Little wonder I have a cold. I have averaged maybe 6.5 hours of sleep for the last, eh, five months. It's not Emma, or work stress even, just staying up too damn late then getting up early to catch up on life (gym time, Boise rental, all sorts of crap). Chronic lack of sleep fed perfectly (in a sinister sense) into a weekend blast back to Boise to host an open house and attempt to find new tenants for our home. The open house was a bust, and being back in a community of comfort flooded me with more emotional energy than my weakened immune system could handle. So, here we are. Sick.

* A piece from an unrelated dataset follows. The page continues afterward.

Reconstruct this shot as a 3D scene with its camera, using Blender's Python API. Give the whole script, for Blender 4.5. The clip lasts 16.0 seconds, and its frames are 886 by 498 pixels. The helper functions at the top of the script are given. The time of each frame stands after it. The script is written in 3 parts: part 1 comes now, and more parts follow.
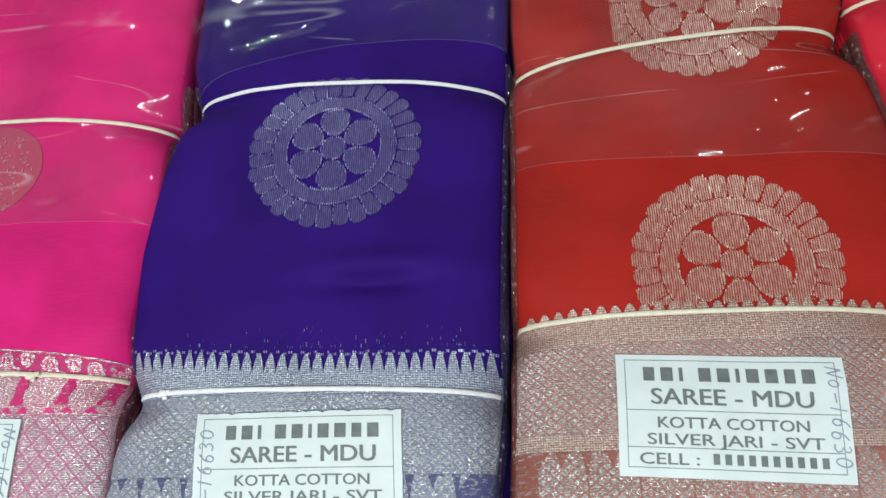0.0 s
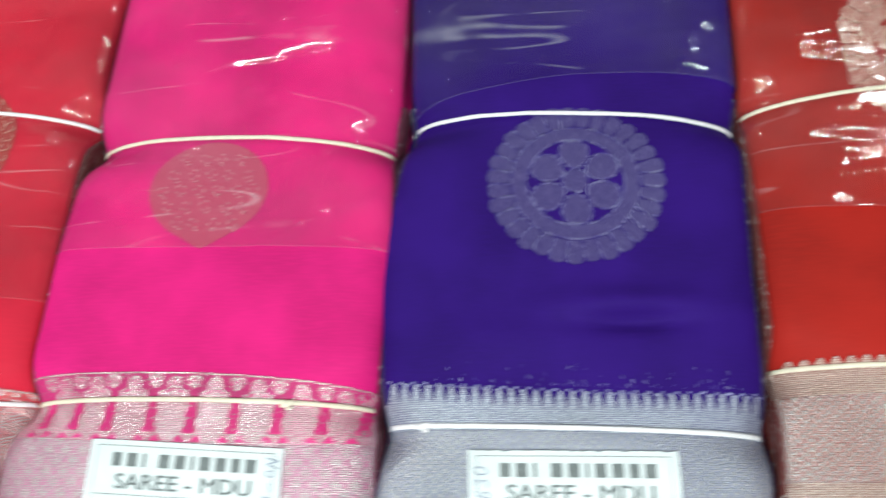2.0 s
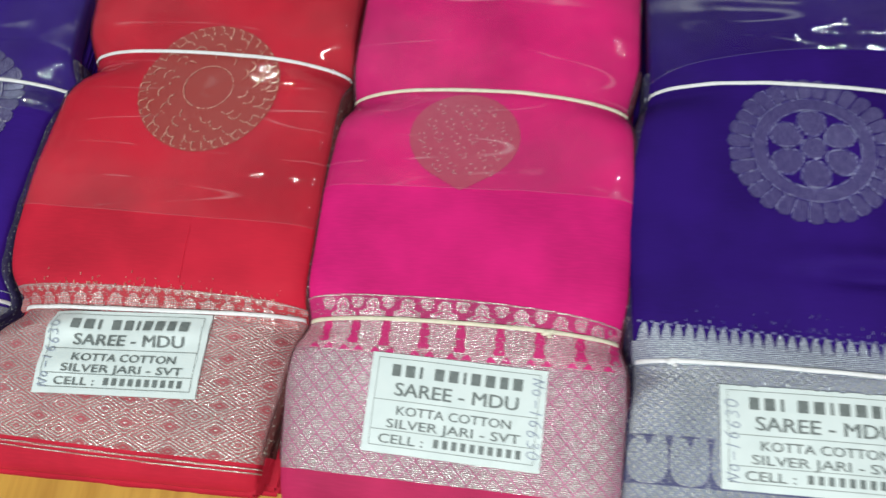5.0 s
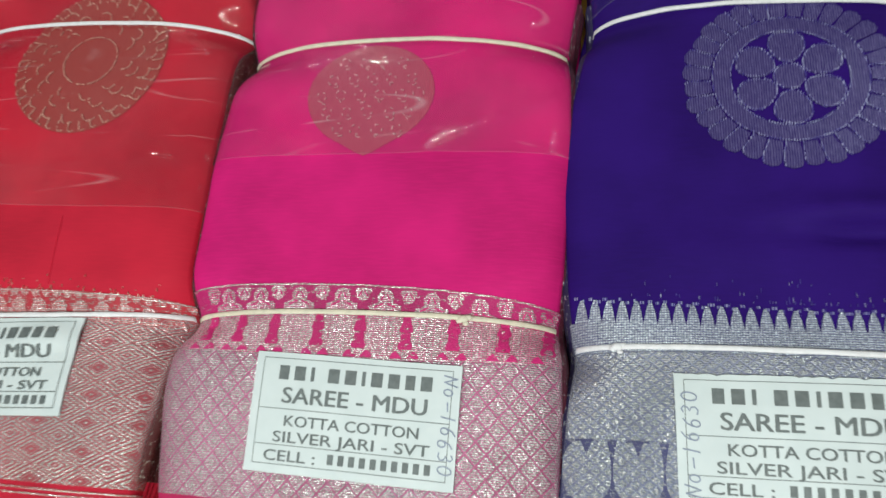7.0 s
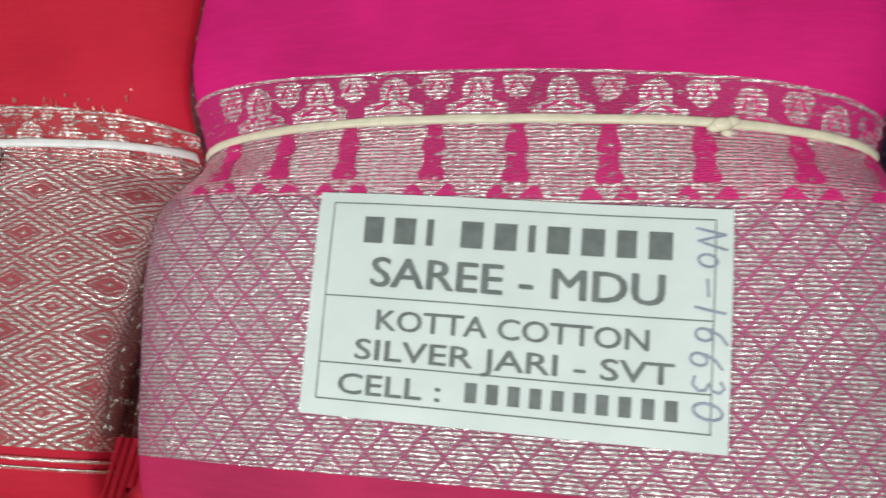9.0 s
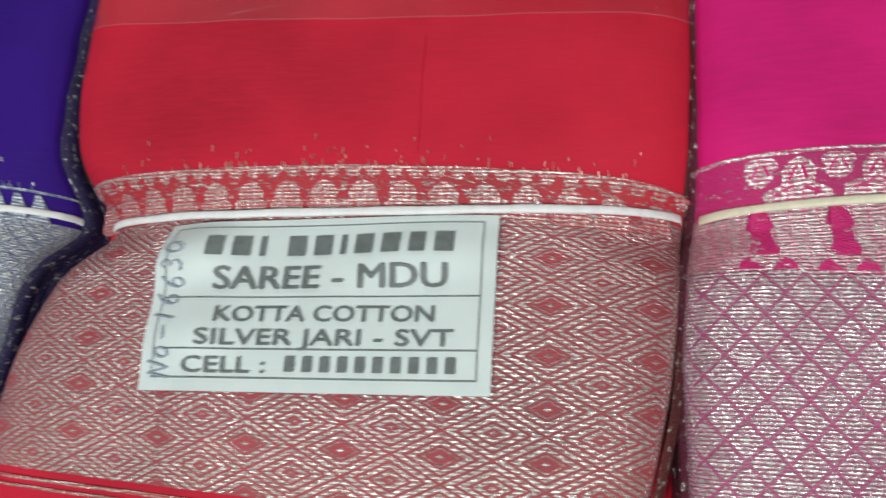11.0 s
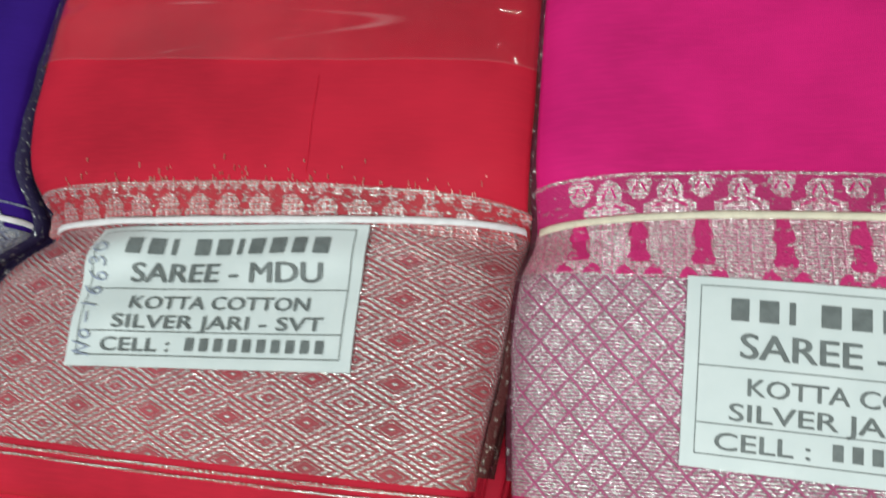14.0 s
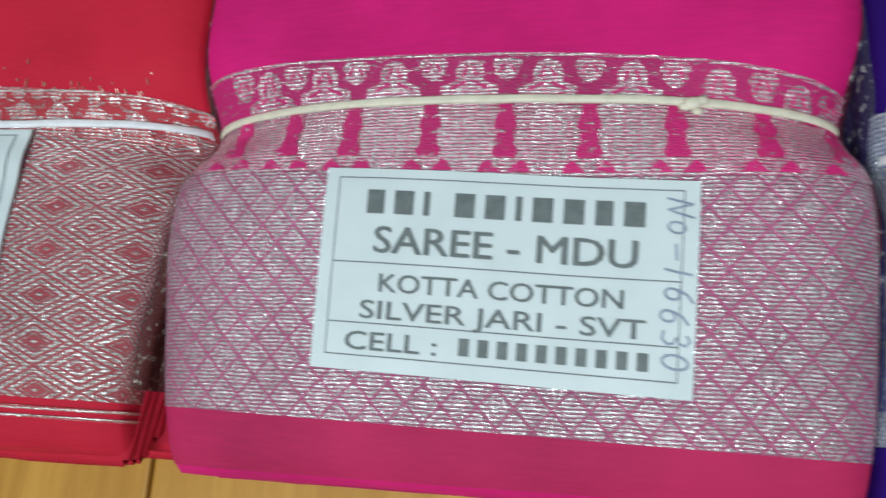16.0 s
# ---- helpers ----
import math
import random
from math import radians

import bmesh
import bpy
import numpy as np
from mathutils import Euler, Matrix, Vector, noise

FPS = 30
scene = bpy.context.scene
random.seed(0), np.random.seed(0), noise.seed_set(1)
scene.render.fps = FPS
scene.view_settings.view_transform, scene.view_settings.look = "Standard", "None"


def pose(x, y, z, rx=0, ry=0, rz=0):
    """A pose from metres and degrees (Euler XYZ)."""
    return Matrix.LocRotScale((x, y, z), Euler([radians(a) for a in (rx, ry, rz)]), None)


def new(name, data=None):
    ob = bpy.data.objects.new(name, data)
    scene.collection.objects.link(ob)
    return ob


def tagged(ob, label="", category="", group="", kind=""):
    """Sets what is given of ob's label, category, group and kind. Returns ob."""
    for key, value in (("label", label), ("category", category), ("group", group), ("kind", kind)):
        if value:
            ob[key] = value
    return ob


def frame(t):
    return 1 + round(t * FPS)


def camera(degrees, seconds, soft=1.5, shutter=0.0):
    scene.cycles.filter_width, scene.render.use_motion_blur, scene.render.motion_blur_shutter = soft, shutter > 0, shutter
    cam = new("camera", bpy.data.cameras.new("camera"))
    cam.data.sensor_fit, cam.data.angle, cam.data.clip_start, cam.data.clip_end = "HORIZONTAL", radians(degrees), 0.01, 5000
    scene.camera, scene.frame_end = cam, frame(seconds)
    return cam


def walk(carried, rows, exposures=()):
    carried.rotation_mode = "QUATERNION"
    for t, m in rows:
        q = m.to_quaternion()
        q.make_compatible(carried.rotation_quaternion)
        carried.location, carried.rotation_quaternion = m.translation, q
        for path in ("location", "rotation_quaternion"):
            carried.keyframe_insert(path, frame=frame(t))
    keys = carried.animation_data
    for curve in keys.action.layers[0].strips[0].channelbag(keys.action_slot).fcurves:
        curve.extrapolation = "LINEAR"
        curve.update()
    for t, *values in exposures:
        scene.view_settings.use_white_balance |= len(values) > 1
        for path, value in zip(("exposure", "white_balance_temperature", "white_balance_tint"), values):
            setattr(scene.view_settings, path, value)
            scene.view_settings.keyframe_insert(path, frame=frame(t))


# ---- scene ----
# Five folded sarees in a row, and the edge of a sixth, on a wooden counter. Metres, z up.
EXPOSURES = [(0.0, 0.16, 6150, 4), (0.5, 0.21, 6150, 4), (1.5, 0.53, 6150, 4), (2.2, 0.49, 6200, 4), (3.2, 0.17, 6300, 4), (5.0, 0.13, 6300, 4), (7.5, -0.05, 6400, 4), (8.0, -0.05, 6400, 4), (9.5, -0.15, 6600, 5), (12.5, -0.11, 6200, 4),
             (13.5, -0.08, 6350, 4), (14.5, -0.14, 6200, 3), (15.0, -0.18, 5950, 3), (16.0, -0.23, 5800, 3)]
cam = camera(62.51, 16.0, soft=1.5, shutter=0.5)
ROWS = [
    (0, 0.33600, -0.06838, 0.35806, 23.526, 7.179, -0.064),
    (0.5, 0.31797, -0.05428, 0.34992, 22.771, 5.990, 0.615),
    (1, 0.29021, -0.03781, 0.33826, 21.908, 5.664, 1.106),
    (1.5, 0.27306, -0.03765, 0.35692, 21.956, 5.138, 1.064),
    (2, 0.19974, -0.04250, 0.38508, 21.747, 4.748, 0.939),
    (2.5, 0.10747, -0.04422, 0.37524, 20.641, 5.576, 2.172),
    (3, 0.05279, -0.05276, 0.38607, 20.225, 5.989, 3.930),
    (3.5, 0.01713, -0.06335, 0.38820, 20.138, 6.102, 5.033),
    (4, 0.01376, -0.07029, 0.40010, 19.478, 6.534, 5.747),
    (4.5, 0.04269, -0.07331, 0.40859, 19.497, 6.013, 5.670),
    (5, 0.08512, -0.07626, 0.42600, 19.972, 5.857, 5.290),
    (5.2, 0.10251, -0.08025, 0.43651, 19.879, 5.919, 5.240),
    (7.3, 0.14816, -0.05152, 0.31263, 20.356, 10.898, 3.633),
    (7.5, 0.14164, -0.03992, 0.28774, 20.396, 10.810, 3.506),
    (8, 0.11015, -0.04365, 0.23313, 19.497, 9.515, 3.143),
    (8.5, 0.08170, -0.05565, 0.20543, 17.653, 9.464, 3.448),
    (9, 0.06035, -0.05986, 0.19650, 16.466, 9.615, 3.488),
    (9.5, 0.03602, -0.06034, 0.19628, 16.068, 9.988, 3.562),
    (10, 0.00663, -0.05874, 0.20050, 15.327, 9.754, 3.236),
    (10.2, -0.01450, -0.04508, 0.20045, 16.011, 10.606, 2.865),
    (12.3, -0.09380, -0.04963, 0.27300, 16.096, 10.820, 6.288),
    (12.5, -0.09153, -0.03707, 0.27928, 17.474, 10.750, 6.459),
    (13, -0.05990, -0.03142, 0.30093, 19.227, 10.566, 5.999),
    (13.5, -0.03424, -0.04098, 0.27731, 18.310, 10.543, 5.005),
    (14, -0.02712, -0.06086, 0.24677, 18.321, 10.459, 5.068),
    (14.5, -0.00361, -0.06628, 0.23098, 16.404, 10.724, 4.838),
    (15, 0.02725, -0.06155, 0.21492, 14.889, 10.713, 4.353),
    (15.5, 0.03965, -0.06236, 0.21262, 14.478, 10.355, 3.875),
    (16, 0.06606, -0.06576, 0.21250, 14.432, 10.124, 3.346),
]
walk(cam, [(t, pose(x, y, z, rx, ry, rz)) for t, x, y, z, rx, ry, rz in ROWS], EXPOSURES)

# ---- light ----
world = bpy.data.worlds.new("room_air")
scene.world = world
world.use_nodes = True
world.node_tree.nodes["Background"].inputs[0].default_value = (0.9, 0.95, 1.0, 1)
world.node_tree.nodes["Background"].inputs[1].default_value = 0.05
# unseen lamps: back pair set for film glints, front pair added for brightness
TUBES = [(-0.95, 2.4, 27.0, 0.55), (1.2, 1.3, 4.5, 0.4), (0.45, -0.85, 27.5, 1.15), (-0.75, -1.10, 33.0, 1.15)]
LAMP_Z = 1.75


# ---- small tools ----
def mesh_from(name, verts, faces, uvs=None, smooth=True):
    me = bpy.data.meshes.new(name)
    me.from_pydata([tuple(v) for v in verts], [], faces)
    if uvs is not None:
        layer = me.uv_layers.new(name="plan")
        for loop in me.loops:
            layer.data[loop.index].uv = uvs[loop.vertex_index]
    if smooth:
        me.polygons.foreach_set("use_smooth", [True] * len(me.polygons))
    me.update()
    return me


def put(name, me, material, parent=None, label=""):
    ob = new(name, me)
    if material and not me.materials:
        me.materials.append(material)
    if parent:
        ob.parent = parent
    return tagged(ob, label)


def box_bm(bm, x0, x1, y0, y1, z0, z1, bevel=0.0):
    r = bmesh.ops.create_cube(bm, size=1.0, matrix=Matrix.Translation(((x0 + x1) / 2, (y0 + y1) / 2, (z0 + z1) / 2)) @ Matrix.Diagonal((x1 - x0, y1 - y0, z1 - z0, 1)))
    if bevel:
        edges = list({e for v in r["verts"] for e in v.link_edges})
        bmesh.ops.bevel(bm, geom=edges, offset=bevel, segments=2, affect="EDGES", profile=0.6)


def bm_mesh(name, bm, smooth=False):
    me = bpy.data.meshes.new(name)
    bm.to_mesh(me)
    bm.free()
    if smooth:
        me.polygons.foreach_set("use_smooth", [True] * len(me.polygons))
    return me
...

Back in Santa Rosa now. Playing hooky from work today, sort of. There was a huge R and D function at work, where the company rented three greyhound-style buses to cart the department down to an Oakland Athletics baseball game. Sounds fun enough, but even last night, before the cold hit full-force, I was considering bowing out. Something about drinking all day, gorging on corn-dogs hot-dogs fill-in-the-blank-dogs and (above all) being surrounded by workmates for nine hours, returning home at 6PM already drunk then sober then hung over and bloated... eh, pass. Still though, awesome gesture by the company management. Pretty sure my absence will go unnoticed among the hundreds of engineers present. Hopefully...
Gotta tell you that I am confused about life, which I guess isn't much deviation from the norm for me. As last reported, things are working out well here in California but Lauren and I definitely feel the pangs of missing family and community in Boise. My mom drove up from Elko for the weekend in Boise, and I got some solid time in with Greg, G and T. I think sitting on G and T's back porch, sipping decaf and absorbing the sounds/smells/temperature of a typical late-summer Boise evening, G and I settling right back in to the genuine connection we've shared for the last five years... Even the morning of the (failed) open house was too much to handle. Ironic that a typical Idaho morning, 55-degrees of dry summer air, large cup of Joe from Dawson's downtown, maple-bar donut from DK's, and a dozen hot air balloons in the crisp blue sky can make you bummed out!
Still, though, there's a lot to enjoy down here, hence my total confusion and discomfort. Ambivalence, true binary this-side-that-side-of-the-fence ambivalence, is torture for me. If nothing else is gained from this period I life I think I'll be forced to let go of the obsession to have things 100% mapped out and secure. Such structure is impossible, and longing for it now is pointless.